On the Asymptotic Behavior of a Class of Infinitely Divisible Laws

The parameters $\gamma,\sigma^2$ and the function $H(u)$ give in P. Levy's formula (1) a certain infinitely divisible law. The class $\mathfrak{H}^\beta$ forms those functions $H(u)$, which for large positive u can be represented in the form $H(u)=u^{-\beta}h(u)$, where $\beta\geq0$ and $h(ku)\sim h(u)$ when $u\to\infty$ for any constant $k > 0$.

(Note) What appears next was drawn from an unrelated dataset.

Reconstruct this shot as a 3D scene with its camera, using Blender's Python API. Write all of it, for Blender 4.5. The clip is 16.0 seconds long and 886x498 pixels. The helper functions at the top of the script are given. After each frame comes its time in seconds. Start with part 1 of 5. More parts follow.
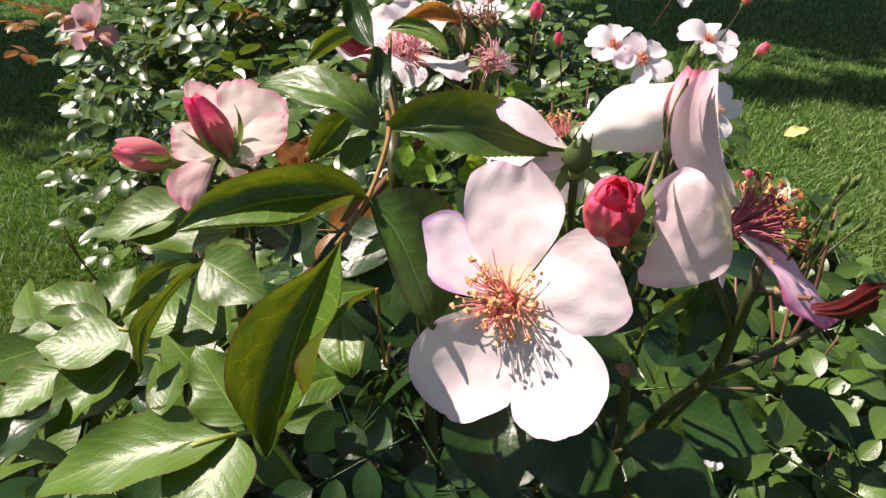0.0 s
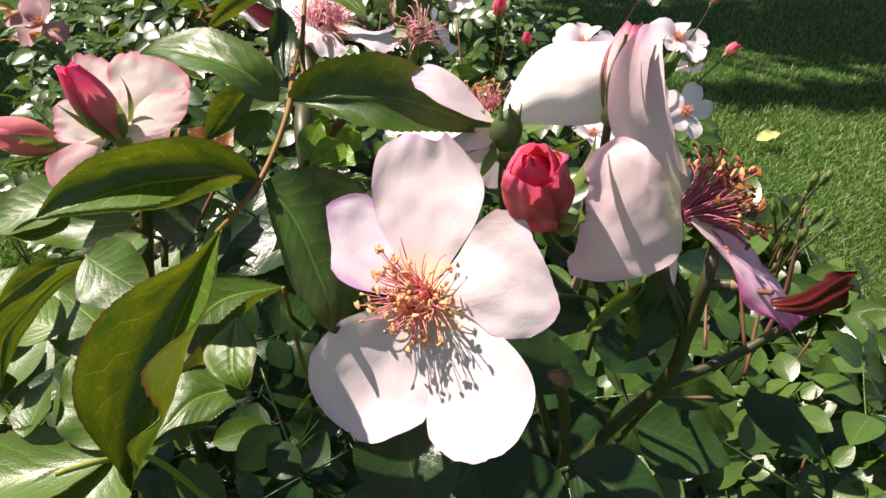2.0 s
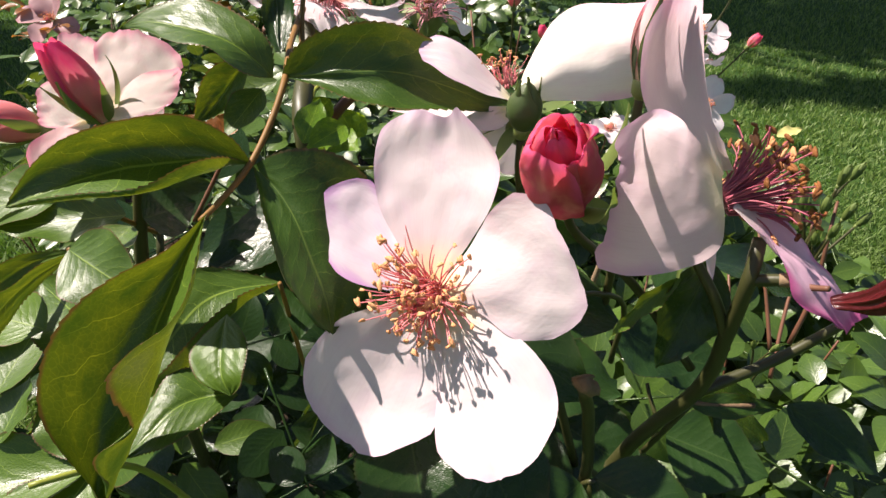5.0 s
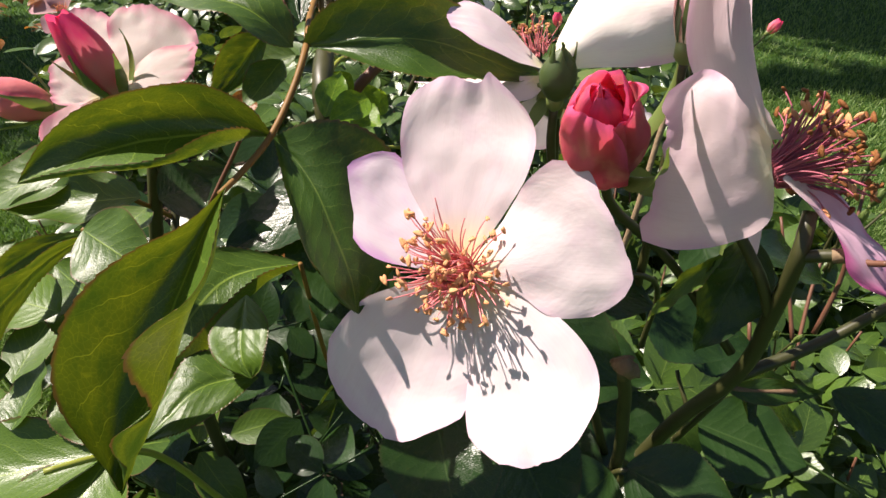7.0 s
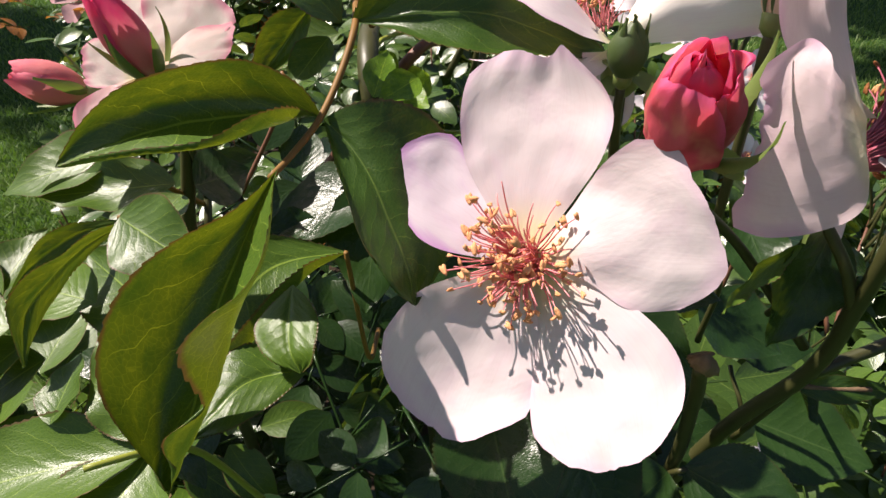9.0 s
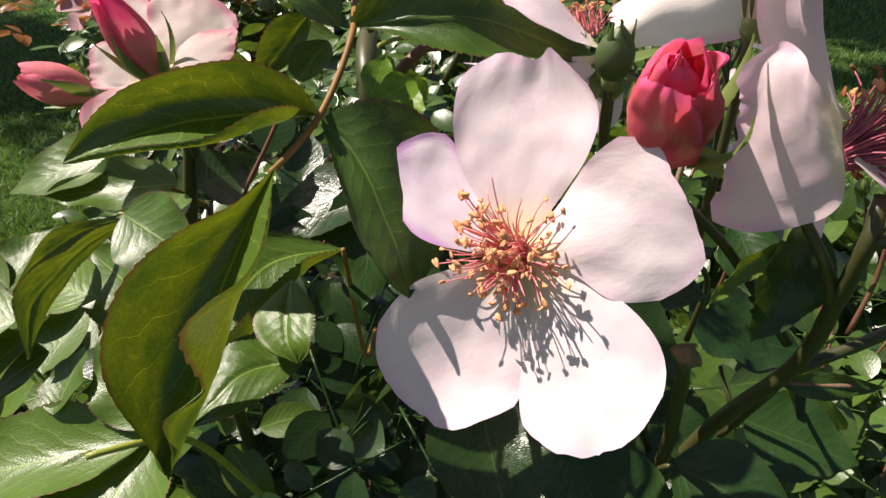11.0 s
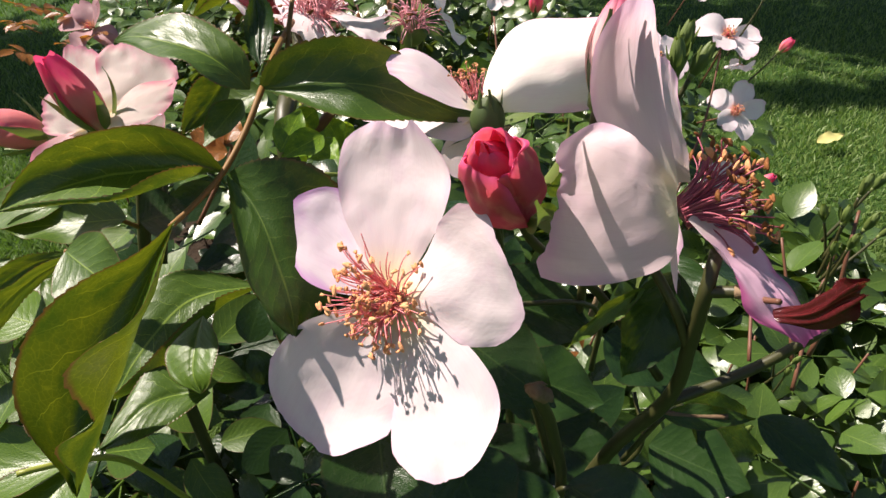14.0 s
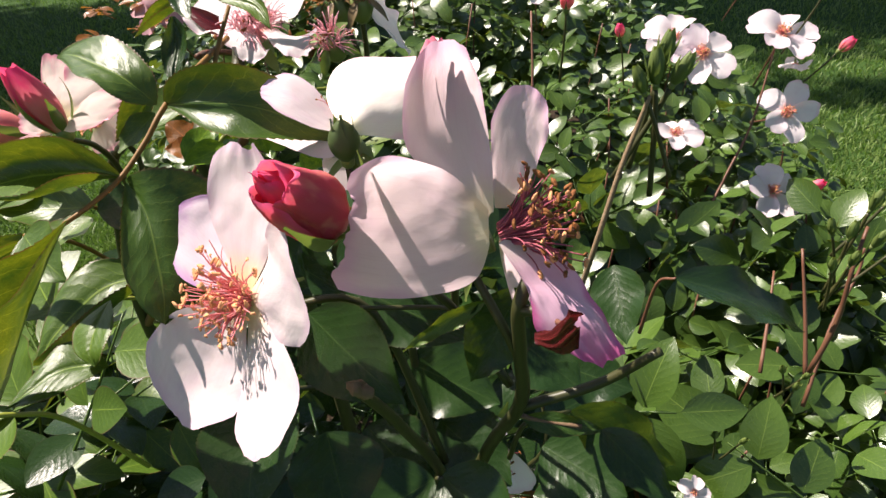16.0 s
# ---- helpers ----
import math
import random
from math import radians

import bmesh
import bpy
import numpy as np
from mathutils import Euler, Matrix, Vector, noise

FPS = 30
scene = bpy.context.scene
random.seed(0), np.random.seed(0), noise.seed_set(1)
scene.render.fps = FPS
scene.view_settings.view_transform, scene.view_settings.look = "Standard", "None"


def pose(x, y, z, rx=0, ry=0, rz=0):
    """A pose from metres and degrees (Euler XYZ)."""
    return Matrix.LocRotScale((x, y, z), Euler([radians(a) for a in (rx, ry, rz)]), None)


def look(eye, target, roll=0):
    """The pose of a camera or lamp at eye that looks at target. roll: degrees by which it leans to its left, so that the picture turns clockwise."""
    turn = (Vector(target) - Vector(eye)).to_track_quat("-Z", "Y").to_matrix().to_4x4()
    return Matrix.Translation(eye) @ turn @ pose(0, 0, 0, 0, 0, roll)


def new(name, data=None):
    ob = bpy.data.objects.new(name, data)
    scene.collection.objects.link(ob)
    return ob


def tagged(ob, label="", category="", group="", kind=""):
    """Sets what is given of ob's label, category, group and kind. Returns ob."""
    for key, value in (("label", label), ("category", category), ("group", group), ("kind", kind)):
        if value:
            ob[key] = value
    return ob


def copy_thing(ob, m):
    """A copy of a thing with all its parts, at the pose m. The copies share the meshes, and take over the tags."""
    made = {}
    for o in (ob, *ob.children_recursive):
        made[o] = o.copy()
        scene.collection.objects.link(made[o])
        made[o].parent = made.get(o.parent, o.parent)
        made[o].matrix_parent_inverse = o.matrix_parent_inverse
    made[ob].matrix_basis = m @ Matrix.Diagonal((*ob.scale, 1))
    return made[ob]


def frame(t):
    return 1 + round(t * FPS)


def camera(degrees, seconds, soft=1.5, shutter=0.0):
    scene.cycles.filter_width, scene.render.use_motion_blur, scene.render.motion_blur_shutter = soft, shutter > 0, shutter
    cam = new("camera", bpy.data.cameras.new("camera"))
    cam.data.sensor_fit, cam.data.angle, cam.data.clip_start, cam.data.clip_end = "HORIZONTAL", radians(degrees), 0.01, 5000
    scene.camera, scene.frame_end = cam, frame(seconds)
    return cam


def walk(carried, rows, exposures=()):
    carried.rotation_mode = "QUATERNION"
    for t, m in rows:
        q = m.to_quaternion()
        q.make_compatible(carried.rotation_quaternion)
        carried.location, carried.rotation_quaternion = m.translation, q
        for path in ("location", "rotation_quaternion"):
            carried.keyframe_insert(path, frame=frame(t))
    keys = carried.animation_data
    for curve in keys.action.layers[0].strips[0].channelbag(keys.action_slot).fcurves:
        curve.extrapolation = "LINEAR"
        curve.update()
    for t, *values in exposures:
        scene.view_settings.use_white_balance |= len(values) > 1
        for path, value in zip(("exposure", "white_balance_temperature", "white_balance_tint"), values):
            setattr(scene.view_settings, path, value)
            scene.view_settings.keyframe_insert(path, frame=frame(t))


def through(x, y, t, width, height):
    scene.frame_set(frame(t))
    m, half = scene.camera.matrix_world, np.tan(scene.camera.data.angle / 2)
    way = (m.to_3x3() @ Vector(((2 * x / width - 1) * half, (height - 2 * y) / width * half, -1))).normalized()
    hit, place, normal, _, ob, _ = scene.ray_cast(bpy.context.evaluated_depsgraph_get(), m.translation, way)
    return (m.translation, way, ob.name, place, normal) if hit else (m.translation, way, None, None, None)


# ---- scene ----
cam = camera(68.6, 16.0)
METRES, EYE, TILT, LEAN, TURN = 0.25, 0.95, -34.0, 0.0, 0.0
ROWS = [
    (0.0, 0.0, 0.0, 0.0, -0.0, 0.0, 0.0),
    (0.5, 0.0155, 0.029, -0.0036, -0.85, 0.05, 0.49),
    (1.0, 0.051, 0.0598, -0.0253, -1.29, -0.1, 0.64),
    (1.5, 0.0844, 0.0988, -0.0315, -1.53, 0.07, 1.18),
    (2.0, 0.0932, 0.1364, -0.0229, -1.76, 0.65, 0.29),
    (2.5, 0.0979, 0.1627, -0.0256, -1.66, 0.64, 0.63),
    (3.0, 0.0937, 0.1706, -0.0329, -1.4, 0.73, 0.25),
    (3.5, 0.0986, 0.1888, -0.036, -1.14, 0.85, 0.09),
    (6.0, 0.1009, 0.2293, -0.0358, -0.22, 0.4, 0.38),
    (6.5, 0.1149, 0.2352, -0.0456, -0.03, 0.32, 0.41),
    (7.0, 0.0795, 0.2571, -0.0504, 0.43, 0.04, 0.34),
    (7.5, 0.044, 0.2767, -0.0568, 0.84, -0.19, 0.42),
    (8.0, 0.0303, 0.2952, -0.066, 1.21, -0.45, 0.22),
    (8.5, 0.0366, 0.309, -0.0567, 1.59, -0.61, 0.29),
    (9.0, 0.0317, 0.2994, -0.0533, 1.69, -0.75, 0.26),
    (11.5, 0.0486, 0.2671, -0.0742, 1.71, 0.22, -0.13),
    (12.0, 0.0582, 0.2524, -0.0677, 1.61, 0.22, -0.1),
    (12.5, 0.0582, 0.2542, -0.0673, 1.43, 0.36, 0.01),
    (13.0, 0.0604, 0.2585, -0.0709, 1.37, 0.44, 0.06),
    (13.5, 0.097, 0.2438, -0.0539, 1.34, 0.43, -0.02),
    (14.0, 0.1856, 0.2023, -0.0271, 2.62, 0.91, -0.58),
    (14.5, 0.2948, 0.1946, -0.0106, 4.26, 0.89, -1.16),
    (15.0, 0.3902, 0.2188, 0.0247, 6.28, 0.35, -1.92),
    (15.5, 0.4505, 0.2143, 0.0351, 8.06, -0.21, -2.19),
    (16.0, 0.4756, 0.1498, 0.017, 9.3, -0.73, -3.72),
]
walk(cam, [(t, pose(0, 0, EYE, TILT, LEAN, TURN) @ pose(METRES * x, METRES * y, METRES * z, 90 + pitch, roll, yaw)) for t, x, y, z, yaw, pitch, roll in ROWS],
     exposures=((0.0, 1.12, 6600, 18), (3.0, 1.11, 6600, 18), (7.0, 1.02, 6600, 18), (9.0, 0.92, 6600, 18), (13.0, 0.93, 6600, 18), (15.0, 1.08, 6600, 18), (16.0, 1.18, 6600, 18)))

# ---- sky and sun ----
SUN = Vector((-0.553, 0.205, 0.808)).normalized()
world = bpy.data.worlds.new("sky")
scene.world = world
world.use_nodes = True
wt = world.node_tree
sky = wt.nodes.new("ShaderNodeTexSky")
sky.sky_type = 'NISHITA'
sky.sun_disc = False
sky.sun_elevation = math.asin(SUN.z)
sky.sun_rotation = math.atan2(SUN.x, SUN.y)
wt.nodes["Background"].inputs["Strength"].default_value = 0.050
wt.links.new(sky.outputs[0], wt.nodes["Background"].inputs["Color"])
sun_data = bpy.data.lights.new("sun", 'SUN')
sun_data.energy = 5.0
sun_data.angle = radians(0.55)
sun_data.color = (1.0, 0.93, 0.82)
sun = new("sun", sun_data)
sun.matrix_world = look(SUN * 30, (0, 0, 0))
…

Theorem 1 proves that for distribution functions of infinitely divisible laws $G(x,\gamma,\sigma^2,H)$, whose function $H$ belongs to one of the $\mathfrak{H}^\beta$, the following asymptotic representation holds true:
$$1-G(x,\gamma,\sigma^2,H)\sim-H(x).$$

In Theorem 2 for infinitely divisible laws $\{G_\alpha\}$ of a more restricted one-parameter family $\mathfrak{A}$ than considered in Theorem 1 ($\mathfrak{A}$ is defined in Section 7) the weak and uniform convergence of the functions $G_\alpha(x^{1/\alpha} )$ to the universal law $V(x)$ is proved.